In it, he talks about heating 4-5" wide stripes on 5" plate to cherry red like it is no big deal. He does say you have to manifold several acetylene cylinders together to be able to flow enough gas to provide that enormous heat. He also said to use a no. 200 or a no. 100 heating tip.

It's the heating tip nomenclature that got me. I used to use enormous rosebuds in the shipyards to shrink deck plate, but I never knew anything about them - we just went and got them out of the toolroom. Since I left the shipyards in the '70s I have never seen a hint of another torch this size. Is there somewhere you can buy these?
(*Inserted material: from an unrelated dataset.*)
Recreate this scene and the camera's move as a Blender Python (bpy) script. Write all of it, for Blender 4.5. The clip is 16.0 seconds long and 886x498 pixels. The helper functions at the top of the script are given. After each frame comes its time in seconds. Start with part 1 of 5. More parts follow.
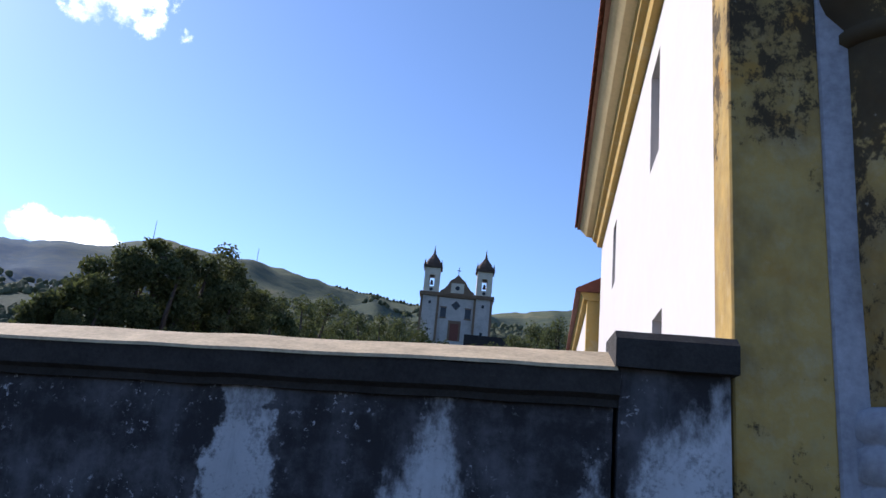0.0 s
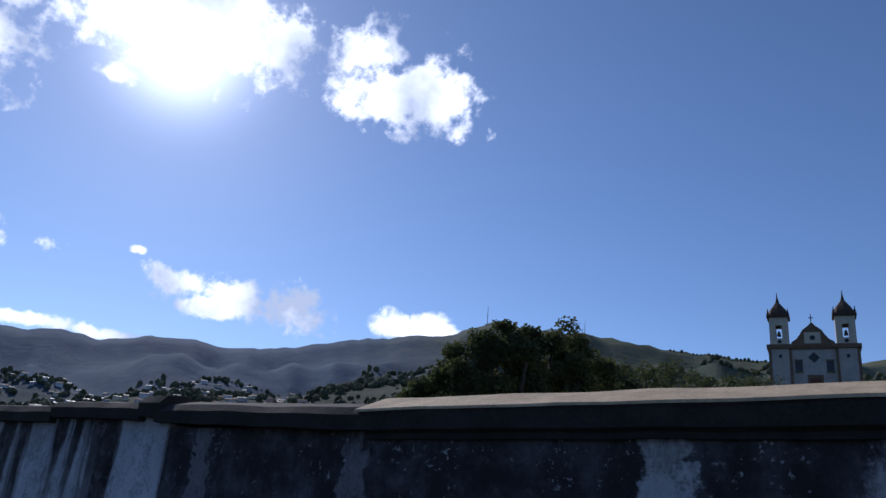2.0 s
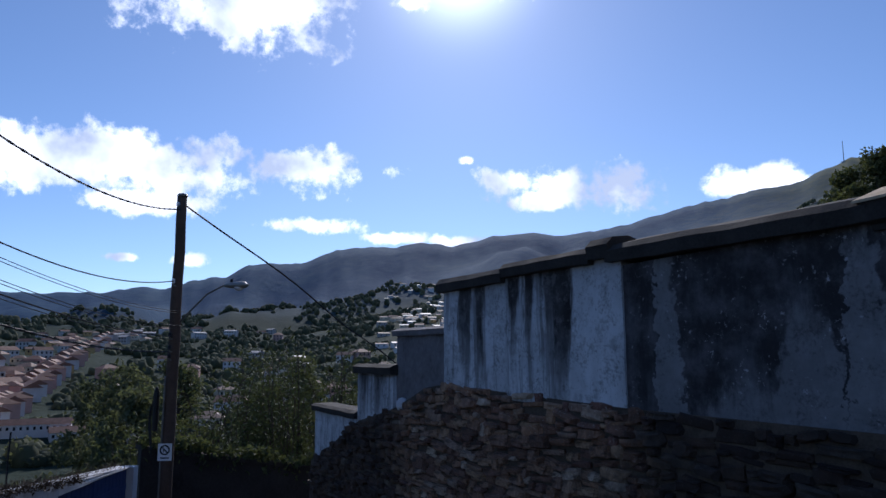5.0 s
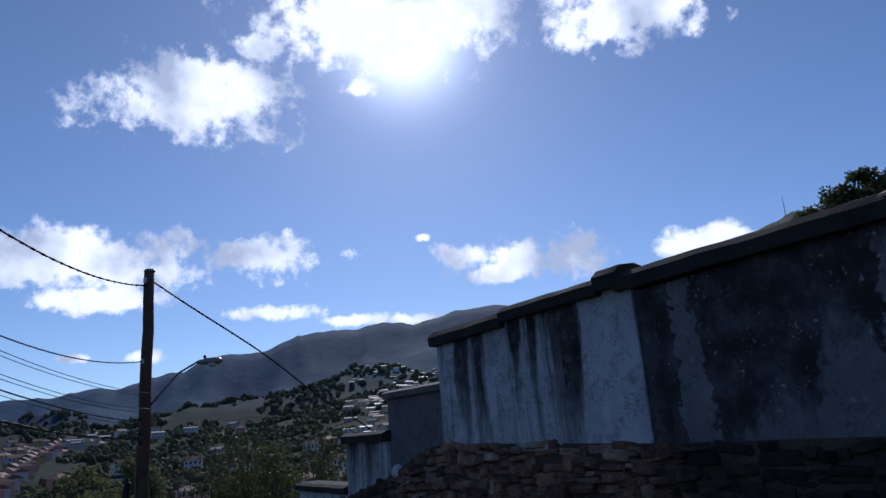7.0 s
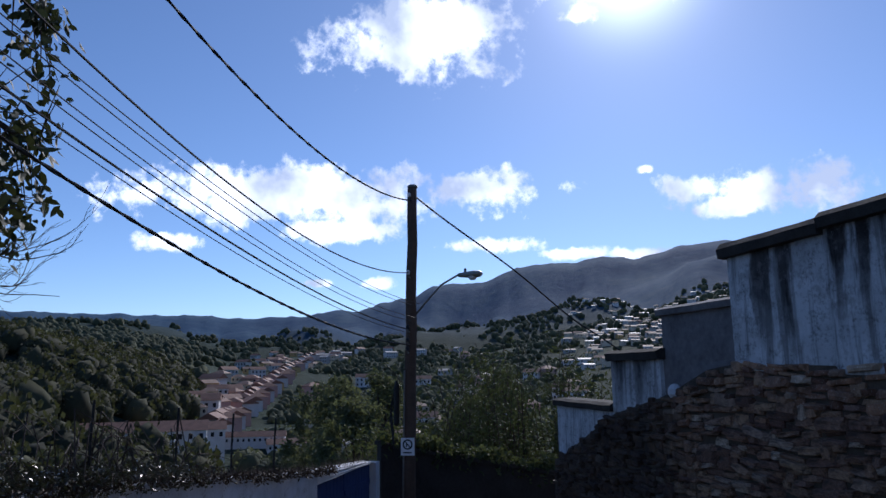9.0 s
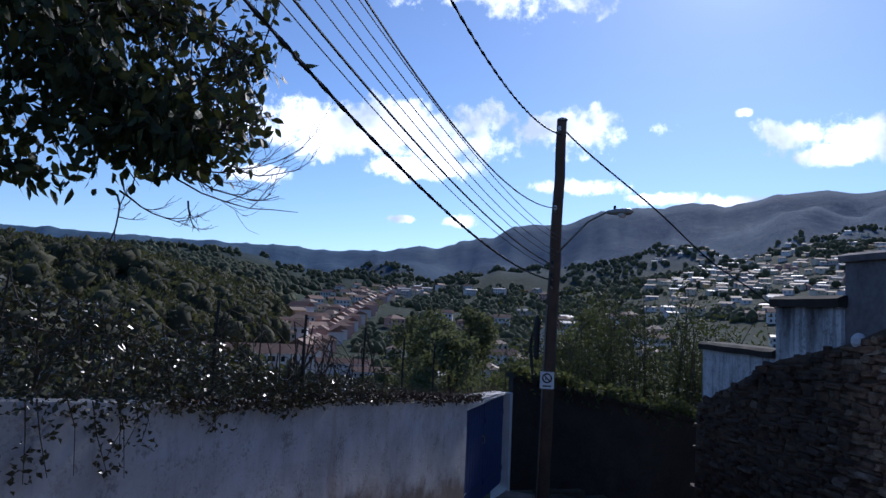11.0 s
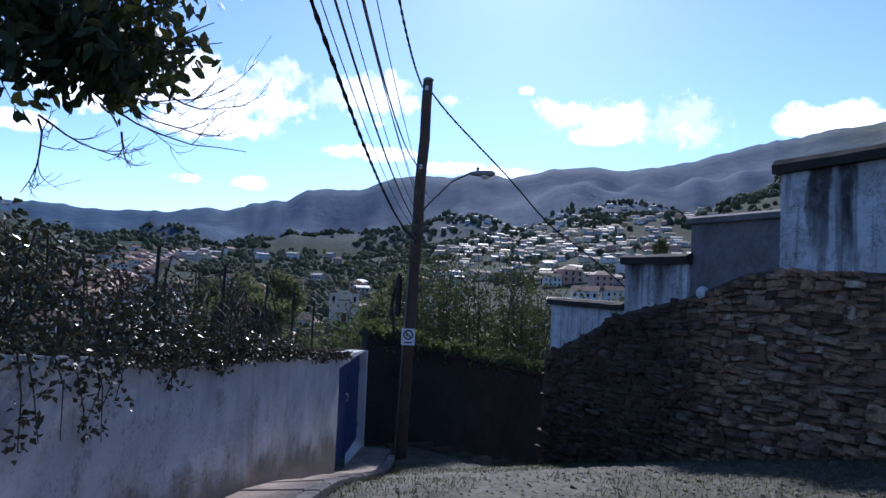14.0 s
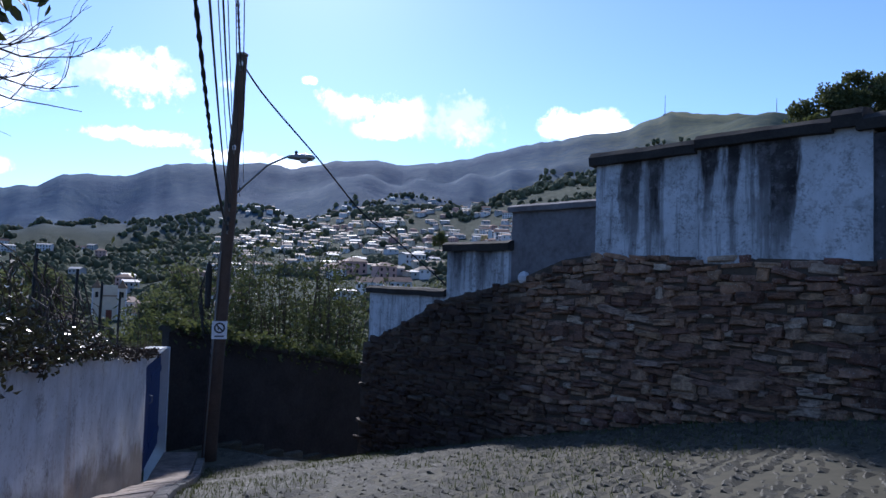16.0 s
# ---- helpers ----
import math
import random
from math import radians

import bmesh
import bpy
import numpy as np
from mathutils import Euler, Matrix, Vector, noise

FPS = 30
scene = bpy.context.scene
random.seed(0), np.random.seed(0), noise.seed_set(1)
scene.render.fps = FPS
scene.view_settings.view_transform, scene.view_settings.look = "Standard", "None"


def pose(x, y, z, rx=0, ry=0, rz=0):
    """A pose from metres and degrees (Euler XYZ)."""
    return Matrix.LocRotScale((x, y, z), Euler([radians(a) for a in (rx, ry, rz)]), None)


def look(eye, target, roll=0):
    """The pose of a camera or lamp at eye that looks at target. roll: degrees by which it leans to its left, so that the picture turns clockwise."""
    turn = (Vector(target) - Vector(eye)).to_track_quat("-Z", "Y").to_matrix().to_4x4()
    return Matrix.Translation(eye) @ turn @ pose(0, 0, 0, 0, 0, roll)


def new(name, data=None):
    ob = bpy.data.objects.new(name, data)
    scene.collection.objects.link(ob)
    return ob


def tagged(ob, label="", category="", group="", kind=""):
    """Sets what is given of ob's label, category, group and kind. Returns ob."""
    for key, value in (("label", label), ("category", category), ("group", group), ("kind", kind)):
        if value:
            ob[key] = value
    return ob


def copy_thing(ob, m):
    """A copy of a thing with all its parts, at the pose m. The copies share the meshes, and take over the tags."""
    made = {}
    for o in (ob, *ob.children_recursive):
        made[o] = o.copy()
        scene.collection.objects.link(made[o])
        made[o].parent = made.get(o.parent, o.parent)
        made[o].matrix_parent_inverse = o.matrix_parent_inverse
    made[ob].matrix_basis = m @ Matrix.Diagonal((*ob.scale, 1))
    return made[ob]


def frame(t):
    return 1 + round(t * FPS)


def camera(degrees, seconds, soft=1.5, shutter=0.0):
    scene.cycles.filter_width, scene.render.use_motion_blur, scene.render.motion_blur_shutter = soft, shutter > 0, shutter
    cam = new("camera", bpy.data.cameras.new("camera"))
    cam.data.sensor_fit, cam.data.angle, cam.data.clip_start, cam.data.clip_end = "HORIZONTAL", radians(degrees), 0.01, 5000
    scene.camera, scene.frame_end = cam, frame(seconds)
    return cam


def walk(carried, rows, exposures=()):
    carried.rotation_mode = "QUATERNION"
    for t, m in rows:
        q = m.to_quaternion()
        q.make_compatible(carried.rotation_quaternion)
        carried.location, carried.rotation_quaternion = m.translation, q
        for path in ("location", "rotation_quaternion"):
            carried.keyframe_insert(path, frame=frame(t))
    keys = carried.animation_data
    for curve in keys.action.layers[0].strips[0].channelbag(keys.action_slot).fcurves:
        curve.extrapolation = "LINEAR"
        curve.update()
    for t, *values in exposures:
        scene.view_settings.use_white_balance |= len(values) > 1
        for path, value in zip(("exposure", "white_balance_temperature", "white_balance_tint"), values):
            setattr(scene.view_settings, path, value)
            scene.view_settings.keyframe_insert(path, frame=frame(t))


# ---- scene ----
cam = camera(63.9, 16.0)
PATH = [
    (0, (0.204, 1.105, 1.926), (0.148, 3.028, 2.471), 5.7),
    (0.5, (0.129, 1.141, 1.918), (-0.376, 2.971, 2.546), 7.0),
    (1, (0.068, 1.051, 1.902), (-0.632, 2.808, 2.553), 7.7),
    (1.5, (-0.049, 0.916, 1.859), (-0.762, 2.693, 2.439), 5.4),
    (2, (-0.24, 0.845, 1.728), (-1.146, 2.505, 2.378), 5.1),
    (2.5, (-0.394, 0.735, 1.691), (-1.554, 2.267, 2.246), 5.7),
    (3, (-0.532, 0.615, 1.656), (-1.865, 2.032, 2.119), 3.7),
    (3.5, (-0.682, 0.573, 1.501), (-2.167, 1.847, 1.912), 1.9),
    (4, (-0.856, 0.513, 1.42), (-2.421, 1.707, 1.773), 0.9),
    (4.5, (-1.129, 0.381, 1.292), (-2.685, 1.598, 1.61), -1.8),
    (5, (-1.371, 0.335, 1.161), (-2.984, 1.482, 1.449), -0.2),
    (5.2, (-1.451, 0.282, 1.155), (-3.083, 1.398, 1.45), -0.3),
    (7.3, (-2.226, 0.209, 0.646), (-3.731, 1.423, 1.16), -5.3),
    (7.5, (-2.34, 0.096, 0.555), (-3.903, 1.247, 1.037), -4.7),
    (7.7, (-2.431, 0.113, 0.633), (-4.109, 1.139, 0.997), -3.6),
    (8, (-2.603, 0.118, 0.606), (-4.366, 1.012, 0.906), -3.0),
    (8.5, (-2.908, 0.2, 0.546), (-4.701, 1.032, 0.849), -2.4),
    (9, (-3.058, -0.279, 0.558), (-4.9, 0.424, 0.898), -0.7),
    (9.5, (-3.226, -0.587, 0.522), (-5.11, 0.016, 0.818), 0.5),
    (10, (-3.429, -0.888, 0.488), (-5.332, -0.318, 0.725), 1.5),
    (10.2, (-3.479, -1.032, 0.482), (-5.39, -0.486, 0.704), 1.8),
    (12.3, (-3.821, -2.595, 0.33), (-5.754, -2.096, 0.451), 2.7),
    (12.5, (-3.867, -2.661, 0.331), (-5.773, -2.063, 0.432), 2.3),
    (13, (-4.031, -2.852, 0.289), (-5.86, -2.047, 0.356), 2.2),
    (13.5, (-4.147, -3.054, 0.23), (-5.907, -2.11, 0.325), 1.6),
    (14, (-4.345, -3.204, 0.19), (-6.056, -2.172, 0.282), 2.4),
    (14.5, (-4.544, -3.362, 0.141), (-6.215, -2.266, 0.213), 3.0),
    (15, (-4.755, -3.48, 0.093), (-6.349, -2.274, 0.151), 2.3),
    (15.5, (-4.962, -3.529, 0.072), (-6.493, -2.248, 0.199), 1.4),
    (16, (-5.141, -3.662, 0.07), (-6.465, -2.166, 0.161), 1.7),
]
EXPOSURES = [(0.0, 0.9, 5850, 17), (0.5, 0.58, 5800, 17), (1.0, 0.05, 5700, 17), (1.5, -0.25, 5620, 17), (3.0, -0.17, 5580, 17), (5.2, -0.08, 5560, 17), (7.3, -0.5, 5530, 17), (7.6, -0.5, 5530, 17), (8.2, -0.26, 5500, 17), (10.2, -0.05, 5500, 17), (12.3, 0.37, 5420, 17), (16.0, 0.62, 5400, 17)]
walk(cam, [(t, look(eye, target, roll)) for t, eye, target, roll in PATH], EXPOSURES)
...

I sure don't see them in Victor's product line!

metalmagpie
 
About the book

I can't help with your question, but given your praise of the book, I did a little searching and found the following information that may be of interest to others who have not seen this book:

Description and table of contents from openlibrary.org

Other books on metal straightening from worldcat.org

Looks like the author's storefront on amazon.com has the best :eek: price: www.amazon.com

--Larry
 
One of the replies here :- Structural engineering other technical topics - Heat Straightening of steel beams says that "Heating shall be performed using large approximately 1” diameter multi-orifice heating torches operating on Propane. Other torches / fuels may be used with prior approval." which may help. Several references to other writings on this topic, most seem to be regulatory based and aimed at setting safe limits on this sort of work. Personally I'd need to be pretty sure that the steel concerned was crack tolerant.

I have heard 100, 200, 500 et al used as torch identifiers as short hand for the number of thousands of Btu output i.e. no 200 would be 200,000 Btu. Given the 1" diameter multi orifice reference above and the temperature / sizes involved this isn't completely implausible assuming John Stewart is talking about one orifice for smaller work whilst the other appears to be about bridges, ships and such-like.